─── INFORMATION SUPPLIED

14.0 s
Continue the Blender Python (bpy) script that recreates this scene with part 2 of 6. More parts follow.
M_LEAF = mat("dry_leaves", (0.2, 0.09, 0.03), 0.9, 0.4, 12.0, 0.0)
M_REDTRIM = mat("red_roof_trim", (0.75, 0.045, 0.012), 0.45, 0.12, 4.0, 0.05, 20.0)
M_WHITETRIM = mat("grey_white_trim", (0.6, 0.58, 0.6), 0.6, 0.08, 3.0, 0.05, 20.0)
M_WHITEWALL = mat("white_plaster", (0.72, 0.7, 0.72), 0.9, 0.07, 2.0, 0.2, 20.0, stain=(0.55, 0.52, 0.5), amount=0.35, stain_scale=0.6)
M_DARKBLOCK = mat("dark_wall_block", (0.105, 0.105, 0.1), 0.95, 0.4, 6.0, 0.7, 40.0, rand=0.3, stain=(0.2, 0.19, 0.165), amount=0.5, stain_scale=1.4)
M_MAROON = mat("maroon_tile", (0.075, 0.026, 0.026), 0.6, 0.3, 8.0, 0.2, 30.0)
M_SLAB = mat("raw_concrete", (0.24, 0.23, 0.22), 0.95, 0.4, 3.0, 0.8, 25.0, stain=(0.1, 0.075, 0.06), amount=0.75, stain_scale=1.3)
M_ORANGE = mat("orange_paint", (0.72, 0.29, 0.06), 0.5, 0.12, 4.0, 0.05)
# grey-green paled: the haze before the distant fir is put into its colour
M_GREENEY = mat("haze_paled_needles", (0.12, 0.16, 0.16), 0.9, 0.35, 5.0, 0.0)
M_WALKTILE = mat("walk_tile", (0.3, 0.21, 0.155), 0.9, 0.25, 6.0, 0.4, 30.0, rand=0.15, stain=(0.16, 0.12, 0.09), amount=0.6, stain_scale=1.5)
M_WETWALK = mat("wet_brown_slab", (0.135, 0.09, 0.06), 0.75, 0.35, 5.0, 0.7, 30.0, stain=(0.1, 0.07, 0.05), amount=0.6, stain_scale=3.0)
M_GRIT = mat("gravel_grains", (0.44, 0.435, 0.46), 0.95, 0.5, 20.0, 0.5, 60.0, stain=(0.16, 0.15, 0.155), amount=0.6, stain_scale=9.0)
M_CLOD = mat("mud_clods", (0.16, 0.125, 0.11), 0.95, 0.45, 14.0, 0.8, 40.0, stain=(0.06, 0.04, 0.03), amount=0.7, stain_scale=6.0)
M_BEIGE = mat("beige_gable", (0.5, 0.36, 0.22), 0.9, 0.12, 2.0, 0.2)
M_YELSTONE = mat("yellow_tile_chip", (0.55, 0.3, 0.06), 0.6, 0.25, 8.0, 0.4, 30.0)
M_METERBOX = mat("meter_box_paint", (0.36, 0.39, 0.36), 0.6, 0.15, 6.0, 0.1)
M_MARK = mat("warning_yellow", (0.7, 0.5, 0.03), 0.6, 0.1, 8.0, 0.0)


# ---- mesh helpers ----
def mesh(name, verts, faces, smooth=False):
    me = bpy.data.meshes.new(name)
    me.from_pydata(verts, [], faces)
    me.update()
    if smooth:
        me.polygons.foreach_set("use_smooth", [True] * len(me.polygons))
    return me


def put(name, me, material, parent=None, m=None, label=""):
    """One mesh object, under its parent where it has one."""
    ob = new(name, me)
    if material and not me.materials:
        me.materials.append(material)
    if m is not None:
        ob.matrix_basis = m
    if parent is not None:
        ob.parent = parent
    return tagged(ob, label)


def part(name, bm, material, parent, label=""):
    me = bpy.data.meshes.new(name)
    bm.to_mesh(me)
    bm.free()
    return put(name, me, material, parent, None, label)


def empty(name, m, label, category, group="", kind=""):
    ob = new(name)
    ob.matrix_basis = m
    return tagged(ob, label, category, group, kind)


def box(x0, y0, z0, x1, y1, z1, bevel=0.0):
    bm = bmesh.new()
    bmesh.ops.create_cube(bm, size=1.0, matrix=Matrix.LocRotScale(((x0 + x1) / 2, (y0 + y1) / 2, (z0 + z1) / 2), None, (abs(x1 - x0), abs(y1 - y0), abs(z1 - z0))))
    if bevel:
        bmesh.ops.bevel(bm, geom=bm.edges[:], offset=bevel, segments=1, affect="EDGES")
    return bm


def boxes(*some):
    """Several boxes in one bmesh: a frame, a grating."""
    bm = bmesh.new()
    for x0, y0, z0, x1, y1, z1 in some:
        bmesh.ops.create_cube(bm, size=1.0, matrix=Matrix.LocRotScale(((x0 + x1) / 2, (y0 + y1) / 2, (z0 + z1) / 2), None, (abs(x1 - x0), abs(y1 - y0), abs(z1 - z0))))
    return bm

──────
─── INFORMATION SUPPLIED

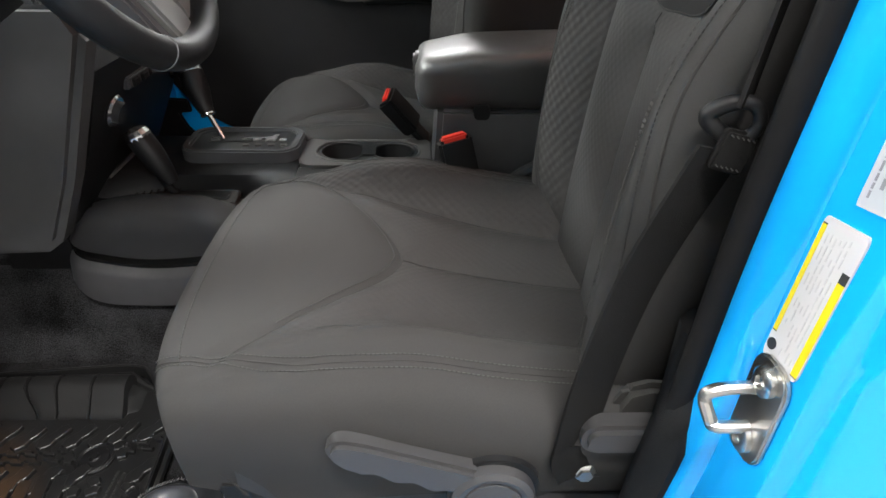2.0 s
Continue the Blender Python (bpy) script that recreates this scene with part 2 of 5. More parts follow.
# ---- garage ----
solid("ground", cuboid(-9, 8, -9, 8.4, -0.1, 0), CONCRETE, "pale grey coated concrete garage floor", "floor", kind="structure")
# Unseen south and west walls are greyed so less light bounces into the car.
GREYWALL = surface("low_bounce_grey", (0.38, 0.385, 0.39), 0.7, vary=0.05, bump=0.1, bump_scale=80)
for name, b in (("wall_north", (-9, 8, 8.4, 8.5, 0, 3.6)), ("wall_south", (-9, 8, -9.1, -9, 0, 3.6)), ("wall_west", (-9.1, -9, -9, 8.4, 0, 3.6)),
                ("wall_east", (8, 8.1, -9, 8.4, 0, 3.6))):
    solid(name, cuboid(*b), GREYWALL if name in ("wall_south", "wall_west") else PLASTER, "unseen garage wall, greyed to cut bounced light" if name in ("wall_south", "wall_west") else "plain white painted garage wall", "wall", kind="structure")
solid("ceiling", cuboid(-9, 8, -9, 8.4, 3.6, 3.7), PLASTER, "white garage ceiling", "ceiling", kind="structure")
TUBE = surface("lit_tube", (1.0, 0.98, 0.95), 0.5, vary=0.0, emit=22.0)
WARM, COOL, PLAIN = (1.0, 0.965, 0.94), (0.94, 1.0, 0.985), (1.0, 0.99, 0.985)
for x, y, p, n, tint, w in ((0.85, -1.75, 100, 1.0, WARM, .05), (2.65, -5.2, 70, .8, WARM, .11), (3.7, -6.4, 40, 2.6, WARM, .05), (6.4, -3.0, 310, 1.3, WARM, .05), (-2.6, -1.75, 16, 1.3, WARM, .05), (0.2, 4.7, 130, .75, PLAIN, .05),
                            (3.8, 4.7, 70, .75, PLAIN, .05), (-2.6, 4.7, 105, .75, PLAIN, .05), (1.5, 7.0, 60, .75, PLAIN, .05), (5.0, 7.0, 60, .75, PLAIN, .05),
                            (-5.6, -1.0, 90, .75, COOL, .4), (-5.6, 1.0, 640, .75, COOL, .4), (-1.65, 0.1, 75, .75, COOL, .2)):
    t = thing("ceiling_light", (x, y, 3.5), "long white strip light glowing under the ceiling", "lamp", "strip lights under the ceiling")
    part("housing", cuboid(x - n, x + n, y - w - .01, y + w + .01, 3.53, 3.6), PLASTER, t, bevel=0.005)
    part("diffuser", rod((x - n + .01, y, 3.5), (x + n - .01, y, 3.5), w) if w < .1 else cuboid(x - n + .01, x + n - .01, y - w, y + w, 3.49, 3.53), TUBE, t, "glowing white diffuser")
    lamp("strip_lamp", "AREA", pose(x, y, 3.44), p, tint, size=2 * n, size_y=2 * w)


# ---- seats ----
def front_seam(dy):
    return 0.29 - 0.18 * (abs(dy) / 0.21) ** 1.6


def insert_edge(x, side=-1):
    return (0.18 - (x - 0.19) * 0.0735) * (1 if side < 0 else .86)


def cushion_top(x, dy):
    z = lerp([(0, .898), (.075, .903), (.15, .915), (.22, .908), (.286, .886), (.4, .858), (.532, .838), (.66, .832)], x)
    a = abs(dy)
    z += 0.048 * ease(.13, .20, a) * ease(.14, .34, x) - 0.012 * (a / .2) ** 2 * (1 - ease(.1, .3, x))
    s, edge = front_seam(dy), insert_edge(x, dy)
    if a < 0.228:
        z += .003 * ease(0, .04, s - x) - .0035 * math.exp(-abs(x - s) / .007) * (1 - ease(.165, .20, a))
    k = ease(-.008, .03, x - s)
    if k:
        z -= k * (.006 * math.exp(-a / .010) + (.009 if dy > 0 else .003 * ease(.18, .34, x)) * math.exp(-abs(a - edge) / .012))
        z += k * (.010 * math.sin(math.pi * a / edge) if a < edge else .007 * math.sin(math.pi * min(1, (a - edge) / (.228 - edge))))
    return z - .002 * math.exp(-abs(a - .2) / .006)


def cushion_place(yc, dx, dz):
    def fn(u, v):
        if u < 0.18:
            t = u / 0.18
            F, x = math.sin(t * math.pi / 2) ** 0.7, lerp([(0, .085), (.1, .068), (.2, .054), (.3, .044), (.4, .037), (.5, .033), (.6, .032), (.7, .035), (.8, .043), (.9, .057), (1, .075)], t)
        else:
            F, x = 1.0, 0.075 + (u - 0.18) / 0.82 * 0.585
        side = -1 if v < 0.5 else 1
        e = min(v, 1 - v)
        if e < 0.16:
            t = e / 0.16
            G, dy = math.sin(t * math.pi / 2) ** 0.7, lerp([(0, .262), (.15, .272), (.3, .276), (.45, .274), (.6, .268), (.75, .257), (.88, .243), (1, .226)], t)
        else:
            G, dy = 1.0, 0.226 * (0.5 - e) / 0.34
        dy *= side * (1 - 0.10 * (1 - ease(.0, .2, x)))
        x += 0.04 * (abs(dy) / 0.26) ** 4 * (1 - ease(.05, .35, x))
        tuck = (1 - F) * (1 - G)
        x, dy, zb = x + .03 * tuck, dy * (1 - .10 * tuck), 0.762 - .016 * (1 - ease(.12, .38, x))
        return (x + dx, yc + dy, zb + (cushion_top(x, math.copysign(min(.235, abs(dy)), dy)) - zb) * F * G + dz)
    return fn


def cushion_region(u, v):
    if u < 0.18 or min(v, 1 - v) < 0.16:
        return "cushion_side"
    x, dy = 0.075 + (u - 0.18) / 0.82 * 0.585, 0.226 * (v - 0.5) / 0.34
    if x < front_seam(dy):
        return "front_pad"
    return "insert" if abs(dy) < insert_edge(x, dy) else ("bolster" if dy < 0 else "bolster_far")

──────
─── INFORMATION SUPPLIED

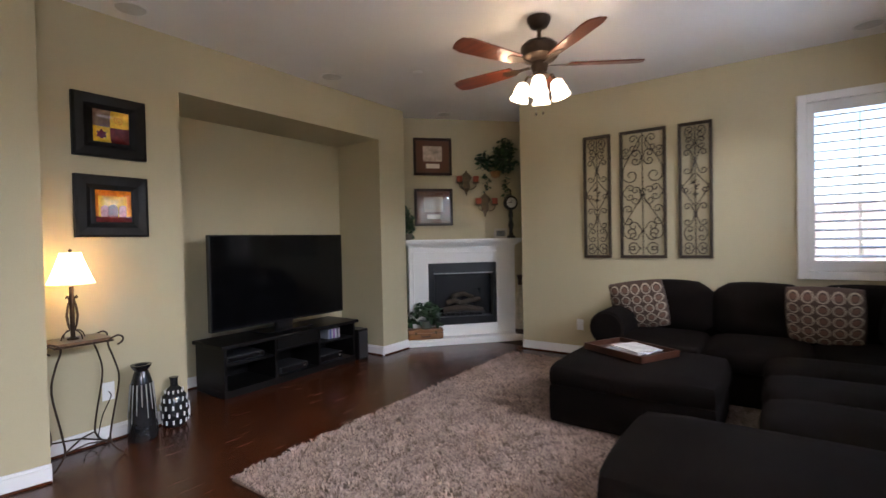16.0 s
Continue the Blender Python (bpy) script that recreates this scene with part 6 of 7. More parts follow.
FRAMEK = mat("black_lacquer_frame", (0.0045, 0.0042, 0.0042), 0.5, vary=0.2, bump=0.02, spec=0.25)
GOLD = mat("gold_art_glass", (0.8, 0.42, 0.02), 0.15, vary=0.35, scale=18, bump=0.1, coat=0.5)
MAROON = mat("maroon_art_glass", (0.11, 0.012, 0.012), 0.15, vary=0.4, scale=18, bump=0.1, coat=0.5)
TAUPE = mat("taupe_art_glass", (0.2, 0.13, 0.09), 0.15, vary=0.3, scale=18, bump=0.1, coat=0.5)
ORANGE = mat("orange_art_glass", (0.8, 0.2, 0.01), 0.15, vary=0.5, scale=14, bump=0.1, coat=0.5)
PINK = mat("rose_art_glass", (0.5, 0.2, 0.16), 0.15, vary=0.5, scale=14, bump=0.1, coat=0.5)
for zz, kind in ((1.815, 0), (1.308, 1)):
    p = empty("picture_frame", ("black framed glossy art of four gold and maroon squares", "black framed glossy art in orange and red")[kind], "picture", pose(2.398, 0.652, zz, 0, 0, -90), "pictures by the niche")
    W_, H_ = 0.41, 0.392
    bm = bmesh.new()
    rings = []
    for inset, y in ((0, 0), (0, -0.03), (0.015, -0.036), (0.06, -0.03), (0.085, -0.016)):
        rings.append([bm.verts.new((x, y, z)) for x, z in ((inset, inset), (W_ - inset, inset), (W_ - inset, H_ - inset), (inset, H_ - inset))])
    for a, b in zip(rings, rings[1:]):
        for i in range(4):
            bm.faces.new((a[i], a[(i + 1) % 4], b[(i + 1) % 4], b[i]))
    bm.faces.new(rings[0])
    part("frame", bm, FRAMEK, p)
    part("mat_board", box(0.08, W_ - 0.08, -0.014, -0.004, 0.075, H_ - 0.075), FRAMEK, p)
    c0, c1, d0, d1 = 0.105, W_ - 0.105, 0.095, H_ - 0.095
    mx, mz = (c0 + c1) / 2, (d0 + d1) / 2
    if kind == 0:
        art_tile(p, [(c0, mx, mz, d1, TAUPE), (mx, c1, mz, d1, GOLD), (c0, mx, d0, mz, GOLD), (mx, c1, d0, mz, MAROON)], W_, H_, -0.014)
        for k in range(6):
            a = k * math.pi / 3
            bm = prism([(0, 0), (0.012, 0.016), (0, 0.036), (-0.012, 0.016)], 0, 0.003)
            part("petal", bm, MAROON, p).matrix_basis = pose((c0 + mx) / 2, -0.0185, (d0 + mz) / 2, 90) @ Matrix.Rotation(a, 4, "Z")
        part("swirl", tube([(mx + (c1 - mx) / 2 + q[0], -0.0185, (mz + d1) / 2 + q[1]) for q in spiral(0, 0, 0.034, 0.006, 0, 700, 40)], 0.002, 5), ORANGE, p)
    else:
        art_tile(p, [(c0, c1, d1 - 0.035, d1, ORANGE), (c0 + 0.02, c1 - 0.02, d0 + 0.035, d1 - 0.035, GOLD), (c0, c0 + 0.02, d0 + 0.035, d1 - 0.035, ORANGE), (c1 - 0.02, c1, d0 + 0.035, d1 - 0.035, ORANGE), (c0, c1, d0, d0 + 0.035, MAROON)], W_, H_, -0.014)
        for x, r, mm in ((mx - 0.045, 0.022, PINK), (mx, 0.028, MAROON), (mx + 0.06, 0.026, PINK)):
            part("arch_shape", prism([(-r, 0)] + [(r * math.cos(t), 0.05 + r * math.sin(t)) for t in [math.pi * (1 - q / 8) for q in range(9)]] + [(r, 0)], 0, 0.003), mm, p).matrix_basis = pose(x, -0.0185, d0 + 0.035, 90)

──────

**DIRECTION:** Above are records; say how many of their lines contain the word "parts", giving only the number.

**RESULT:** 3